Brett Brown’s job is definitely on thin ice with Philadelphia to begin with. The fan base is neither here nor there on the idea of keeping Brett Brown around. This postseason is a prove it year for Brown and the Sixers. Brown’s newest tweak to the system is playing Ben Simmons at power forward and moving Shake Milton into the starting point guard position. I personally don’t think this will work due to the fact that Ben Simmons is a playmaker. Simmons is best when he can bring the ball up the floor and read the defense to make things happen. Putting him down low at the power forward position limits his abilities on the offensive side of the ball. Also forces Simmons to have a bigger and tougher matchup at both ends of the floor.

The Sixers lack of success hasn’t been because of lack of spending. They currently pay three guys over 25 million dollars a year, in Joel Embiid, Al Horford, and Tobias Harris. Horford is already 34 as he is clearly on the back nine of his career, and when the Sixers missed out on Jimmy Butler, they decided to go ahead and pay overrated small forward Tobias Harris. The Sixers will not have much flexibility with the cap this offseason, if any.  The Sixers remind me of the old Steve Nash and Amare Stoudemire Suns teams. Very talented, very competitive but never able to get over the hump. 

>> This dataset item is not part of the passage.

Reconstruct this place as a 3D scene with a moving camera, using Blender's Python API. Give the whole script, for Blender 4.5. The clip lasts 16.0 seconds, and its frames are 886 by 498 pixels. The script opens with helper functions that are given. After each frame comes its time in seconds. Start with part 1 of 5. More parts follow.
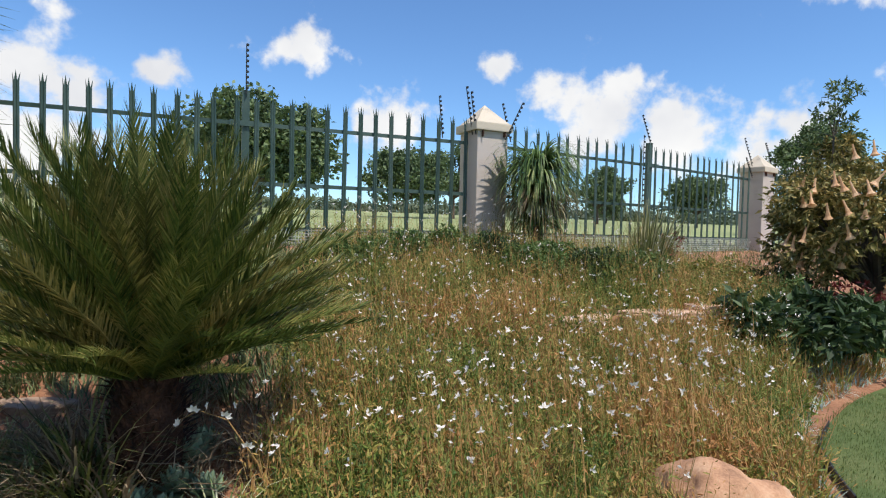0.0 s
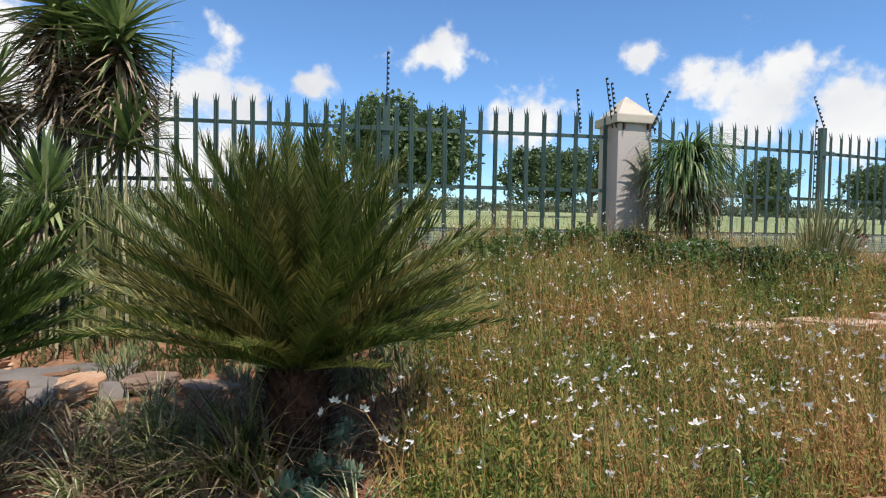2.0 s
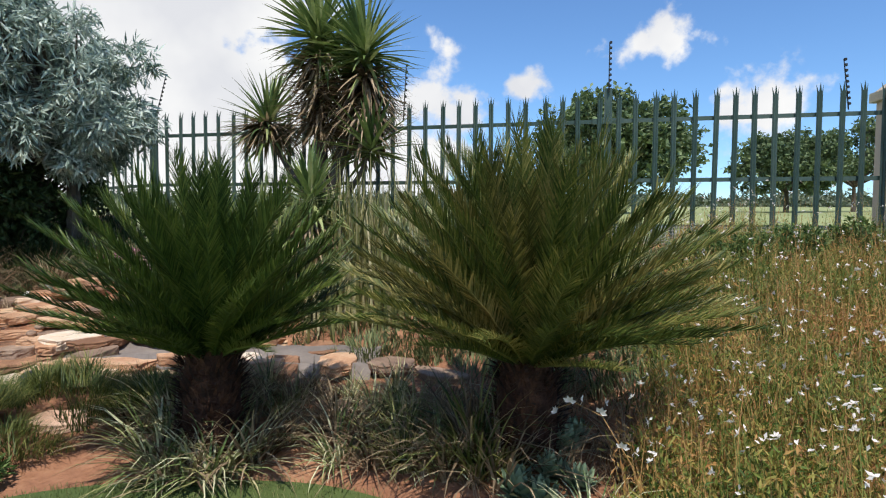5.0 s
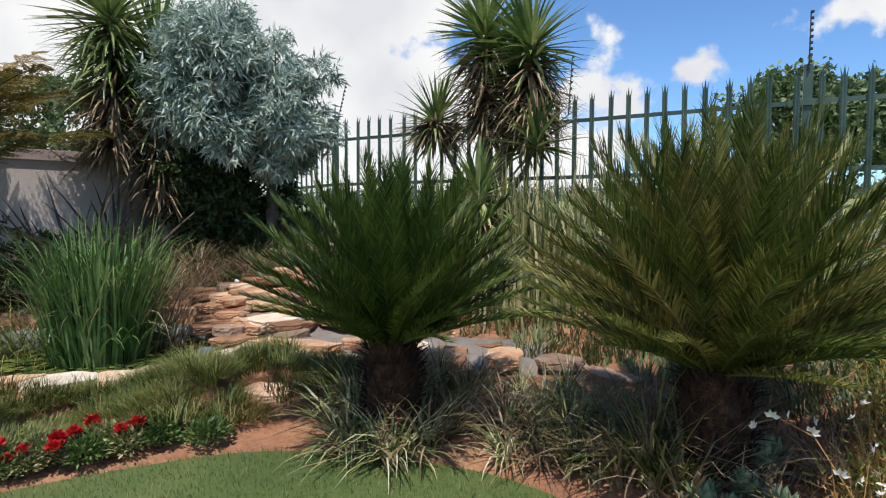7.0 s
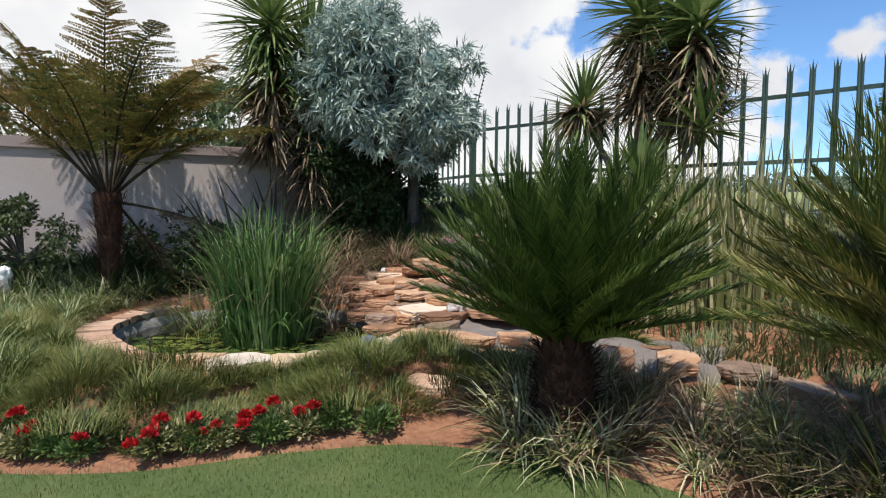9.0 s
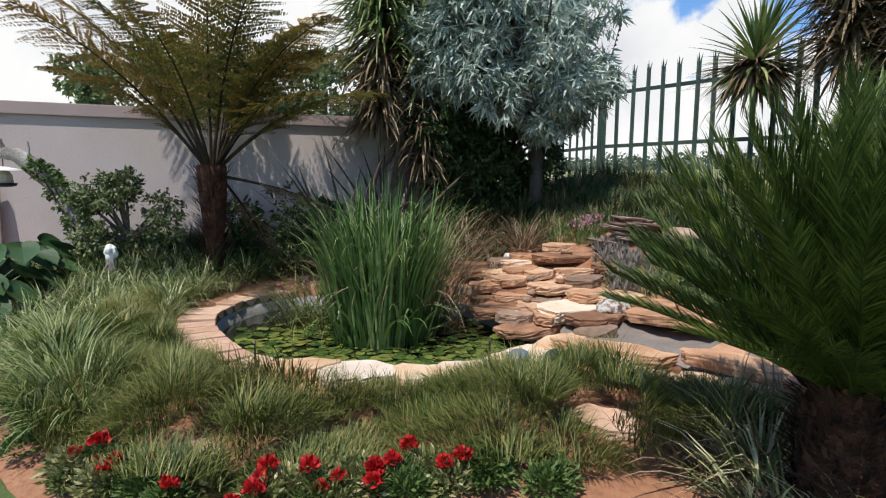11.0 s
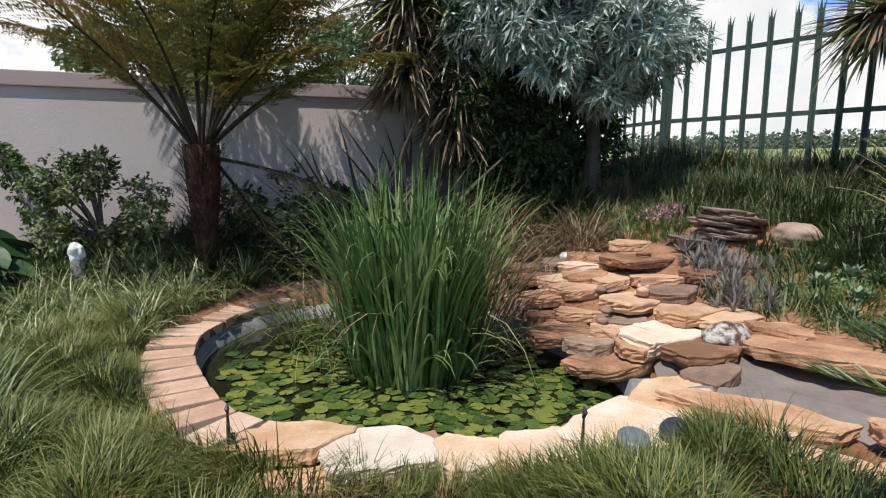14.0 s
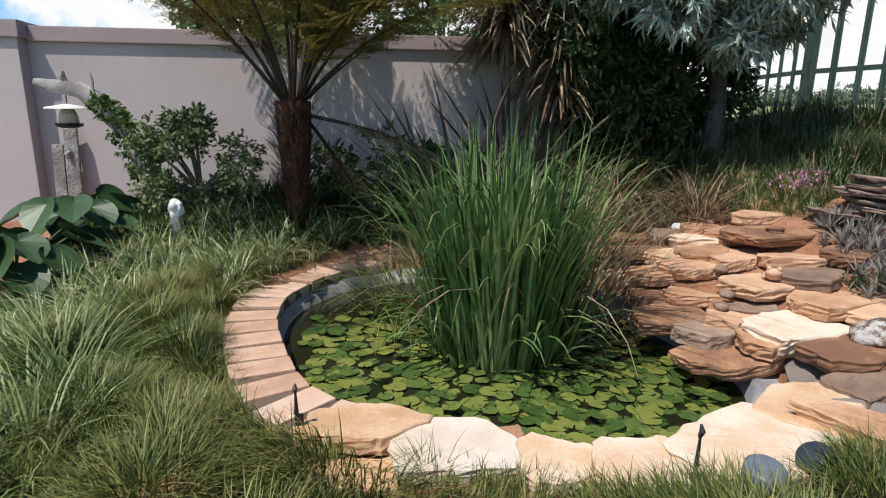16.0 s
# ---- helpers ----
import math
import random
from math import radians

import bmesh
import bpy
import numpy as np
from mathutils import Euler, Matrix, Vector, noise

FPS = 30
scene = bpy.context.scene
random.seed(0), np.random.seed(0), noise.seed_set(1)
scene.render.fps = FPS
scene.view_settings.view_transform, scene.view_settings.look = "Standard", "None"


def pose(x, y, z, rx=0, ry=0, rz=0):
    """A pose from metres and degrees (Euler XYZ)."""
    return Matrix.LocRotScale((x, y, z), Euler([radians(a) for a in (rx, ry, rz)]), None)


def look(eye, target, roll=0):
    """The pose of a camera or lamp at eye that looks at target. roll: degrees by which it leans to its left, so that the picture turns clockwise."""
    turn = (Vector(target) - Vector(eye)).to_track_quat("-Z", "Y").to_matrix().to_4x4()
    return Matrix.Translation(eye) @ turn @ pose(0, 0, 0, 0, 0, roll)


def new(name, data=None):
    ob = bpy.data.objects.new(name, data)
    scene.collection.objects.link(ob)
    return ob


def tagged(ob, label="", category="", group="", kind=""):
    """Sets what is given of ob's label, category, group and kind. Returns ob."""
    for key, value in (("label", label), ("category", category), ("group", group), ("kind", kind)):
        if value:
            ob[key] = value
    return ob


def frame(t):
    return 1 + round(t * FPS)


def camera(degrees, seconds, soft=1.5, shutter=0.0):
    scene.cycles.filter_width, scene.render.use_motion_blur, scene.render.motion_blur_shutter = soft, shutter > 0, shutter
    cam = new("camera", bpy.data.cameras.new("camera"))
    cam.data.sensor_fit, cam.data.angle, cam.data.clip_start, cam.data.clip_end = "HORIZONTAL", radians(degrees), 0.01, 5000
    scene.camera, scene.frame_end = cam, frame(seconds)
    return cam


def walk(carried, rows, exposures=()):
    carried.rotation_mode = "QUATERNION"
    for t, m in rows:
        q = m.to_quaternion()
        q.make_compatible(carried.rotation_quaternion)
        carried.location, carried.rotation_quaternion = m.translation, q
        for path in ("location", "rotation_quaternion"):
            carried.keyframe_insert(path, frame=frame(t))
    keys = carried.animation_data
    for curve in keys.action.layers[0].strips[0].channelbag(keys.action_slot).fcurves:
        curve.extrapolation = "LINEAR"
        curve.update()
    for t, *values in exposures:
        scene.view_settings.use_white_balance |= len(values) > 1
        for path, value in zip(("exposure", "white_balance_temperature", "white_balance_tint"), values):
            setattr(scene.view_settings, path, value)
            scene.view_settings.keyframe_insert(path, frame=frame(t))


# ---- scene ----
cam = camera(76.5, 16.0, 1.15)
METRES, EYE, TILT, LEAN, TURN = 3.5, 1.5, 0.0, 0.0, 0.0
ROWS = [
    (0.0, 0.0, 0.0, 0.0, 0.05, -1.99, -1.39),
    (0.5, 0.0031, 0.0074, -0.0005, 2.98, -2.01, -1.28),
    (1.0, 0.0058, 0.015, -0.0014, 6.38, -2.08, -1.16),
    (1.5, 0.0042, 0.0186, -0.001, 10.15, -2.19, -1.04),
    (2.0, 0.0005, 0.0202, -0.0015, 13.8, -2.33, -0.97),
    (2.5, -0.0052, 0.021, -0.0015, 17.1, -2.44, -0.88),
    (3.0, -0.01, 0.0219, -0.0022, 20.48, -2.53, -0.76),
    (3.5, -0.0161, 0.0232, -0.0027, 23.92, -2.58, -0.68),
    (4.0, -0.0213, 0.0241, -0.0041, 27.46, -2.59, -0.57),
    (6.5, -0.0535, 0.0053, -0.008, 46.92, -3.03, -0.28),
    (7.0, -0.0566, -0.0004, -0.0071, 50.79, -3.2, -0.23),
    (7.5, -0.0619, -0.0066, -0.0082, 54.26, -3.33, -0.2),
    (8.0, -0.0731, -0.0137, -0.0104, 57.28, -3.47, -0.19),
    (8.5, -0.1082, -0.0279, -0.0113, 59.87, -3.72, -0.22),
    (9.0, -0.1636, -0.0493, -0.0153, 62.76, -3.98, -0.31),
    (9.5, -0.2354, -0.0493, -0.0199, 65.63, -4.63, -0.35),
    (10.0, -0.3204, -0.051, -0.0132, 68.67, -5.17, -0.37),
    (12.5, -0.6965, -0.047, -0.0153, 73.04, -7.31, -0.49),
    (13.0, -0.7555, -0.0339, -0.0127, 72.99, -7.56, -0.48),
    (13.5, -0.8117, -0.0112, -0.0079, 73.2, -7.96, -0.44),
    (14.0, -0.8429, 0.0082, -0.0099, 73.99, -8.45, -0.41),
    (14.5, -0.885, 0.0213, -0.0116, 74.89, -9.04, -0.46),
    (15.0, -0.916, 0.0311, -0.01, 76.54, -10.21, -0.48),
    (15.5, -0.9297, 0.0364, -0.007, 79.35, -11.66, -0.5),
    (16.0, -0.934, 0.0387, -0.0058, 83.95, -12.85, -0.54),
]

EXPOSURE = [(0.0, 0.0), (16.0, 0.0)]
walk(cam, [(t, pose(0, 0, EYE, TILT, LEAN, TURN) @ pose(METRES * x, METRES * y, METRES * z, 90 + pitch, roll, yaw)) for t, x, y, z, yaw, pitch, roll in ROWS], EXPOSURE)

# ---- light: a sun near its summer height behind the walker, blue sky with white cumulus ----
SUN = Vector((0.30, -0.33, 0.90)).normalized()
sun_data = bpy.data.lights.new("sun", "SUN")
sun_data.energy, sun_data.angle, sun_data.color = 5.0, radians(0.6), (1.0, 0.95, 0.87)
sun = new("sun", sun_data)
sun.matrix_world = look(SUN * 60, (0, 0, 0))

world = bpy.data.worlds.new("sky")
world.use_nodes = True
scene.world = world
wn, wl = world.node_tree.nodes, world.node_tree.links
wn.clear()
sky = wn.new("ShaderNodeTexSky")
sky.sky_type, sky.sun_disc = "NISHITA", False
sky.sun_elevation, sky.sun_rotation = math.asin(SUN.z), math.atan2(SUN.x, SUN.y)
sky.air_density, sky.dust_density, sky.ozone_density = 1.0, 0.0, 3.0
coords = wn.new("ShaderNodeTexCoord")


def wmath(op, a, b=None, c=None):
    n = wn.new("ShaderNodeMath")
    n.operation = op
    for k, v in enumerate((a, b, c)):
        if v is None:
            continue
        if isinstance(v, (int, float)):
            n.inputs[k].default_value = v
        else:
            wl.new(v, n.inputs[k])
    return n.outputs[0]


def wnoise(scale, detail, rough):
    n = wn.new("ShaderNodeTexNoise")
    n.inputs["Scale"].default_value, n.inputs["Detail"].default_value, n.inputs["Roughness"].default_value = scale, detail, rough
    wl.new(coords.outputs["Generated"], n.inputs["Vector"])
    return n.outputs["Fac"]


# cumulus banks: heading to the left of north, height (degrees), half width, weight
# small cumulus to the north
CLOUDS = [
    (14.0, 16.8, 3.4, 0.7), (26.7, 13.4, 2.2, 0.95), (-5.5, 16, 2.4, 0.85), (-14, 11.5, 5.6, 1.0), (-10, 13.5, 3, 0.9), (-22.5, 8.5, 4.5, 0.9), (-36, 21.5, 4, 0.9), (37, 12, 6, 0.85),
    (5.4, 10, 4, 0.8), (-30, 8, 5, 0.7),
]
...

The 76ers are certainly under the NBA microscope in the bubble. If they fail to perform, you can expect big changes in Philadelphia this offseason. This will leave Philly with many questions to answer. New head coach? Should they trade away one of their big players? What to do with aging veteran Al Horford?  The Philadelphia 76ers haven’t had this much riding on a postseason in a long time.